Ghana’s High Commissioner to the United Kingdom
- In office 7 November 1980 – January 1982
- President: Hilla Limann
- Preceded by: Ebenezer Moses Debrah
- Succeeded by: Kenneth Dadzie

Personal details
- Born: Francis Kelugu Badgie June 27, 1937 Gold Coast
- Died: 2020 (aged 82–83)
- Education: Tamale Secondary School
- Occupation: agriculturist

= Francis Badgie =

Ghanaian diplomat (1937-2020)

Francis Kelugu Badgie (1937-2020) was a Ghanaian public servant and diplomat who was Ghana's High Commissioner to the United Kingdom from November 1980 to January 1982.
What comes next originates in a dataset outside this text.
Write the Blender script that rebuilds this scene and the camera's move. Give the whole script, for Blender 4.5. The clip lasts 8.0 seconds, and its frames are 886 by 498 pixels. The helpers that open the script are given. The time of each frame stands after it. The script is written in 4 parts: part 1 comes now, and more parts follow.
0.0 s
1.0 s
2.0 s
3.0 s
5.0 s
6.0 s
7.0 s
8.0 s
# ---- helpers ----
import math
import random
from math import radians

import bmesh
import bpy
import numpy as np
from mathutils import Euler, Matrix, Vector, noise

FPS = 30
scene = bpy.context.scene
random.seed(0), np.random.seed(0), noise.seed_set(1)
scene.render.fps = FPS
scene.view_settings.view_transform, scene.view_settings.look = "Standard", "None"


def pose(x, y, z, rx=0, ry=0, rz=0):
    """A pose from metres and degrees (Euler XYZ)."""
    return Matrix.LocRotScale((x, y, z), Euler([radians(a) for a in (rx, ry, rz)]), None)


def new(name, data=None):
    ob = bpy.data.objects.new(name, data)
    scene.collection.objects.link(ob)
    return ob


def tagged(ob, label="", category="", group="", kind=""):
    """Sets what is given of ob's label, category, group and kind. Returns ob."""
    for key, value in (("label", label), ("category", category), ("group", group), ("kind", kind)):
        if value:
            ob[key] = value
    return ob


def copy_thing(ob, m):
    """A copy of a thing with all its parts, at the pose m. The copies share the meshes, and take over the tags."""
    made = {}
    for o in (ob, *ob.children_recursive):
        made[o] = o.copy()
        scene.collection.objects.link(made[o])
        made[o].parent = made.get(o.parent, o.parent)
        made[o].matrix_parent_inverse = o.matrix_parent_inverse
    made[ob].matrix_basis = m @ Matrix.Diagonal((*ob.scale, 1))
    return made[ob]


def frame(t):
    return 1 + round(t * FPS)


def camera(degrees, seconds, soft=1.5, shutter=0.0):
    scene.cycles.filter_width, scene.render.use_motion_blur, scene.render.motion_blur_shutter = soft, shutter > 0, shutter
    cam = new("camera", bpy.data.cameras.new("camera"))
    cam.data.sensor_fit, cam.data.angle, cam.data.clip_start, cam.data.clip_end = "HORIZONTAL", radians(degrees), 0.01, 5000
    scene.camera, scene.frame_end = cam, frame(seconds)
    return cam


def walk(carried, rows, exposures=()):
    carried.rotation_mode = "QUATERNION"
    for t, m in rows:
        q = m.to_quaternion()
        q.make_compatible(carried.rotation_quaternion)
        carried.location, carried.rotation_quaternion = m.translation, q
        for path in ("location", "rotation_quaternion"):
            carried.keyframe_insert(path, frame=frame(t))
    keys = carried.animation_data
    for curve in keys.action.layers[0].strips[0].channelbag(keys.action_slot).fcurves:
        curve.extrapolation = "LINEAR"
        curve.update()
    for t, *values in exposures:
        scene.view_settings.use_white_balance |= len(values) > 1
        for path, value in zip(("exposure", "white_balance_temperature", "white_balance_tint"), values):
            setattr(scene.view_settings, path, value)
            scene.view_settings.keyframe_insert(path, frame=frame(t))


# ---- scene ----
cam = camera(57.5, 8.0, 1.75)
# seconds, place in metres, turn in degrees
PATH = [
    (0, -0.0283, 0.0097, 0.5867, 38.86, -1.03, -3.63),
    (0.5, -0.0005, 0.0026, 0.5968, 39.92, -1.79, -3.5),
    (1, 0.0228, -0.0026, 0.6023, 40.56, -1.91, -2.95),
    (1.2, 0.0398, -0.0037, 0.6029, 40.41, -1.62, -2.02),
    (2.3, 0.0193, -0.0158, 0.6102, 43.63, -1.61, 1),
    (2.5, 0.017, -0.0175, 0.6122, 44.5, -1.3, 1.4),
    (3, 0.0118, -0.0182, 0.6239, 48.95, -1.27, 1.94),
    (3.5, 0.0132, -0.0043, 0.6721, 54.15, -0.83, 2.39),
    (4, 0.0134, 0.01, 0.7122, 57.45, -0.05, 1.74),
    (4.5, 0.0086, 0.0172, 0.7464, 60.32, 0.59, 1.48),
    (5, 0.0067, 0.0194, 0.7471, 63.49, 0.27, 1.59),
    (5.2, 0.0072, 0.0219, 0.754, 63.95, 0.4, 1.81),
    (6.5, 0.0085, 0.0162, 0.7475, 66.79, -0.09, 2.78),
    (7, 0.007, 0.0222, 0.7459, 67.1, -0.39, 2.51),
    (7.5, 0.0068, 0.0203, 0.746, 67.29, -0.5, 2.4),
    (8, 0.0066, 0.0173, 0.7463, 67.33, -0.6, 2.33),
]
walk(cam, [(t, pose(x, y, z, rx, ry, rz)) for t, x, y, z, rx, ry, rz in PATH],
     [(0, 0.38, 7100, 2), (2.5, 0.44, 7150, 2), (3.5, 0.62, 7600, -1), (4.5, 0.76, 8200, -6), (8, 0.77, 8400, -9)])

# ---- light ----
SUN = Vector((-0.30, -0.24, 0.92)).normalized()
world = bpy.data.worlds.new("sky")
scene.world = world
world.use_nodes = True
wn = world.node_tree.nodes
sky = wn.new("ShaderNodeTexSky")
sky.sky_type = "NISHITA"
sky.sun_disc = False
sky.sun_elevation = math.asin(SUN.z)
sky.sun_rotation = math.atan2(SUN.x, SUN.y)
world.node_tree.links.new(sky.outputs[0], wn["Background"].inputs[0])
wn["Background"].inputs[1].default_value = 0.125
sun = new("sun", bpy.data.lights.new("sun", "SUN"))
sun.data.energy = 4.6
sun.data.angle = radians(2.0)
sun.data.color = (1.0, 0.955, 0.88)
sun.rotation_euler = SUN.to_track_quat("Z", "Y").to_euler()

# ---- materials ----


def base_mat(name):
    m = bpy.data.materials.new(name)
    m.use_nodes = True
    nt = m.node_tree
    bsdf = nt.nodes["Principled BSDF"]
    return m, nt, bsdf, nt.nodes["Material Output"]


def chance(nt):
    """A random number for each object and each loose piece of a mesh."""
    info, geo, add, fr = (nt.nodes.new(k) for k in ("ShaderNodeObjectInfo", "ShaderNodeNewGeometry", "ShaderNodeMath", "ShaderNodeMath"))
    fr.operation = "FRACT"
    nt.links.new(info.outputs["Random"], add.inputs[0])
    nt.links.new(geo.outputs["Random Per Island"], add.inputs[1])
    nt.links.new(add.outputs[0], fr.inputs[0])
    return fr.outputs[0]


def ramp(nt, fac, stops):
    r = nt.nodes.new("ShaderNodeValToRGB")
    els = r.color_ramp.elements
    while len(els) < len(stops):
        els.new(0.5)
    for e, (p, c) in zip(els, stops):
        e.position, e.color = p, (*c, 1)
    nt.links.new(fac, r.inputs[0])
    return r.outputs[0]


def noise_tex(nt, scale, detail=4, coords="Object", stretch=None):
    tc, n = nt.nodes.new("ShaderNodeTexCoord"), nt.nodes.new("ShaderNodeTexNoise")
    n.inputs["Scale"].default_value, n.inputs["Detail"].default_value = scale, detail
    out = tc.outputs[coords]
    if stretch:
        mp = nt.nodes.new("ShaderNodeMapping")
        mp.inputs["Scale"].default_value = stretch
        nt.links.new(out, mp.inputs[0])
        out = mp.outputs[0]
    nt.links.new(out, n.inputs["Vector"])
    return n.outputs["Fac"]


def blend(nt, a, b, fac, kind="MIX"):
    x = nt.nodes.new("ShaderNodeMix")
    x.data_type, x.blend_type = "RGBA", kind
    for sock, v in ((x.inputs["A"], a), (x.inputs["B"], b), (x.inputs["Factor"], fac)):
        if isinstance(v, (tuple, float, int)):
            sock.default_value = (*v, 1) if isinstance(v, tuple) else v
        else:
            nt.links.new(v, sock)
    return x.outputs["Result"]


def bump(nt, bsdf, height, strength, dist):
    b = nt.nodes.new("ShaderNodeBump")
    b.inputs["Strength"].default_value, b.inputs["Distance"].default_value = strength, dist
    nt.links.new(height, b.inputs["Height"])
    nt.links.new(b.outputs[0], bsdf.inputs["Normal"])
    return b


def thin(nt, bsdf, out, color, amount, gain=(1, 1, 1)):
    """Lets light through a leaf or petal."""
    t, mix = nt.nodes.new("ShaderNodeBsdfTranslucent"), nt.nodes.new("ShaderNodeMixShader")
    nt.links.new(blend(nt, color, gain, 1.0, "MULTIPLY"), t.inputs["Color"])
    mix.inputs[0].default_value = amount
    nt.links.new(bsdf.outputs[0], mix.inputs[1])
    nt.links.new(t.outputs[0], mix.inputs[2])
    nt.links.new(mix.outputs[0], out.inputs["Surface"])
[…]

== Early life and education ==
Francis Badgie was born on 27 July 1937 in Navrongo. He attended Tamale Secondary School and on completion went on to study agriculture at Kwadaso Agriculture College in Kwadaso.

== Career ==
Badgie was a teacher until he was appointed managing director of the Upper Regional Development Corporation. In 1980, Hilla Limann nominated and appointed Badgie as Ghana's High Commissioner to the United Kingdom. Badgie held office until January 1982 after the overthrow of Limann’s government by the Provisional National Defense Council (PNDC). In 1983, Badgie became a member of the newly founded Ghana Democratic Movement whose aim was to oust the PNDC and re-introduce multi-party democracy.